The only part in code where explicit difference exist (via a macro) is the unrolling of one 9-iterations loop, where it has been extensively tested that Intel compiler performs better with unrolling but GNU compiler performs better without unrolling.
At the edge of the threads (32), Intel compiler performs 22% faster, but both binaries don't work well.
The overhead is unexpectedly high, at lest for 16 threads and above.
Later attempts in minimization of the locked time have been done. They resulted in few percents better performance even for single thread, but virtually unchanged scalability.
The tested code flushes at once the puzzles suitable for output or next iteration obtained by adding a clue to a single puzzle. An experiment to flush results from 100 source puzzles at once gave worse result.
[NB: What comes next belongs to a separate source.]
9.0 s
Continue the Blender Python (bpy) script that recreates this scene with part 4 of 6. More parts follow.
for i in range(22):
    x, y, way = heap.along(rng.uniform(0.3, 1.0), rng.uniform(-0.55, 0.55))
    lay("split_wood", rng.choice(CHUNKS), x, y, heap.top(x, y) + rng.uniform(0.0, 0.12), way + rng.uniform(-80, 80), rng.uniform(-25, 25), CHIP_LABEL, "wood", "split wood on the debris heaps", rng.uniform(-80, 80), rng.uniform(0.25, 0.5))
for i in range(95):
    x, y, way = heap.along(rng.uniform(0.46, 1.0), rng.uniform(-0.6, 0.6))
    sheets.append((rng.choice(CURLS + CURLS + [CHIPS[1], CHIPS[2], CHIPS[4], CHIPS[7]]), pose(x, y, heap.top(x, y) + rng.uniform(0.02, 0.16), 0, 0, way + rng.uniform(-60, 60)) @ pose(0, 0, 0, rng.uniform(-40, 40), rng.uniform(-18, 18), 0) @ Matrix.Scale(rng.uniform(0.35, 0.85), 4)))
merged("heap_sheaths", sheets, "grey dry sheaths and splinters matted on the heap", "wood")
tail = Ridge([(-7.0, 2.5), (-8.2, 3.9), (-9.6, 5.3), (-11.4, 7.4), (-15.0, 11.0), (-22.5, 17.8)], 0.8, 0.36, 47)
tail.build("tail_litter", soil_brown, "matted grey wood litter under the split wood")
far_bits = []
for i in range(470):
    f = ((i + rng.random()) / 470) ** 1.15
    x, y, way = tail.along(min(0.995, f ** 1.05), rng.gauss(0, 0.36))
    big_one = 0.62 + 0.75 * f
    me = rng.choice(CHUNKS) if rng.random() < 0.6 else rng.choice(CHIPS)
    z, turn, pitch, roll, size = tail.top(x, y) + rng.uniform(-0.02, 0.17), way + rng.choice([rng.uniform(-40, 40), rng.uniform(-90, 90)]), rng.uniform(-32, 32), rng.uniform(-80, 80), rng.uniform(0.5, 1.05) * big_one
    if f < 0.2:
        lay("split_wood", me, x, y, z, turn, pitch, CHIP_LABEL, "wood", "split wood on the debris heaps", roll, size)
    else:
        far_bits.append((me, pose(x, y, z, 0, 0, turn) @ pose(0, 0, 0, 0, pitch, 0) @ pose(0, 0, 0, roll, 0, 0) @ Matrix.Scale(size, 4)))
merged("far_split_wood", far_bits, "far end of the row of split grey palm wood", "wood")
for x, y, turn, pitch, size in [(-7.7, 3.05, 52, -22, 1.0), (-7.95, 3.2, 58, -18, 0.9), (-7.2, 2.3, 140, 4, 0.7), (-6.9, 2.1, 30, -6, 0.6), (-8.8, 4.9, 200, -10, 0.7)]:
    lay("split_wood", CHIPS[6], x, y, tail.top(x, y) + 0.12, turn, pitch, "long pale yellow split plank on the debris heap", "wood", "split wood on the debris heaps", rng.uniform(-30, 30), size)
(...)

Flushing any new puzzle immediately gave better result but no measurable change in the scalability.
Intel's binary performs very bad when overloaded. Even enforcing the thread count from 32 to 33 leads to disaster degrading performance almost twice. The user time increases but the boost comes from system time.
GNU performs better with more threads. User and system times slightly increase, but the real time decreases. This should be covered by the reduced idle time.
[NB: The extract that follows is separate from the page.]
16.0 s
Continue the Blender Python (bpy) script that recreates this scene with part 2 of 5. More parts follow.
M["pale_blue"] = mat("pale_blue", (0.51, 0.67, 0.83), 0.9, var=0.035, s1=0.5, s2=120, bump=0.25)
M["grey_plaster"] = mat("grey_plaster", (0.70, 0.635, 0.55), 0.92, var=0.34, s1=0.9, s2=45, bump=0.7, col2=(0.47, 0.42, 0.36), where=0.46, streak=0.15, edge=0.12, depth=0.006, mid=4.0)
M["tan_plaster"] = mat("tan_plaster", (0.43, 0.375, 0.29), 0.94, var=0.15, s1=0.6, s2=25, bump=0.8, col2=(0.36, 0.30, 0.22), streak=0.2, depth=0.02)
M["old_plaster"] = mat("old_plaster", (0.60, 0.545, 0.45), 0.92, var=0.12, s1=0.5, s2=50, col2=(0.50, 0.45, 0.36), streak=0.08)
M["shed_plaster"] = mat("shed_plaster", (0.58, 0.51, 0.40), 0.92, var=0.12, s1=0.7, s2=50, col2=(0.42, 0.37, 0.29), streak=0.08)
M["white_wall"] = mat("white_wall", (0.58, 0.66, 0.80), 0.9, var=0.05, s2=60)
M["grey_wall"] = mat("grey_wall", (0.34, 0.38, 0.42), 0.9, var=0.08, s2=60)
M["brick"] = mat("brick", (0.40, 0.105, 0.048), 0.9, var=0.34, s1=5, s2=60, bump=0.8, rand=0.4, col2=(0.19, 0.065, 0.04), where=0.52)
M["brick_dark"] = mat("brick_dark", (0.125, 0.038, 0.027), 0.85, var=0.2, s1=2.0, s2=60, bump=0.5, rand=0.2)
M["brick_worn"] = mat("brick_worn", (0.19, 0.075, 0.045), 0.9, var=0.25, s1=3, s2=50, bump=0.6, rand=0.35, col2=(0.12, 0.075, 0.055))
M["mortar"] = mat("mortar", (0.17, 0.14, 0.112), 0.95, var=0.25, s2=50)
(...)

One explanation of this paradox is that compilers use different OMP libraries or at least different default values for the policies used by the library.
In only one test (out of more than 10), for 33 threads, Intel's binary performed just like the GNU one, slightly increasing user/sys but decreasing the real time.
The modern OMP runtime can monitor the CPU load and automatically reduce the load by its threads. This behavior was not in the scope of these tests.
ConclusionsIntel compiler performs 15% better on single thread and 22% better on the default number of threads = number of logical CPUs.
For the binary compiled with Intel's compiler, if the number of threads is enforced to the number of logical CPUs, any other CPU-consuming process could drastically degrade the performance.
Leaving the runtime to determine the number of parallel threads could save the process from the observed overloading disaster.
GNU compiler demonstrated better behavior in the cases where it has been simulated that the user doesn't know what he is actually doing.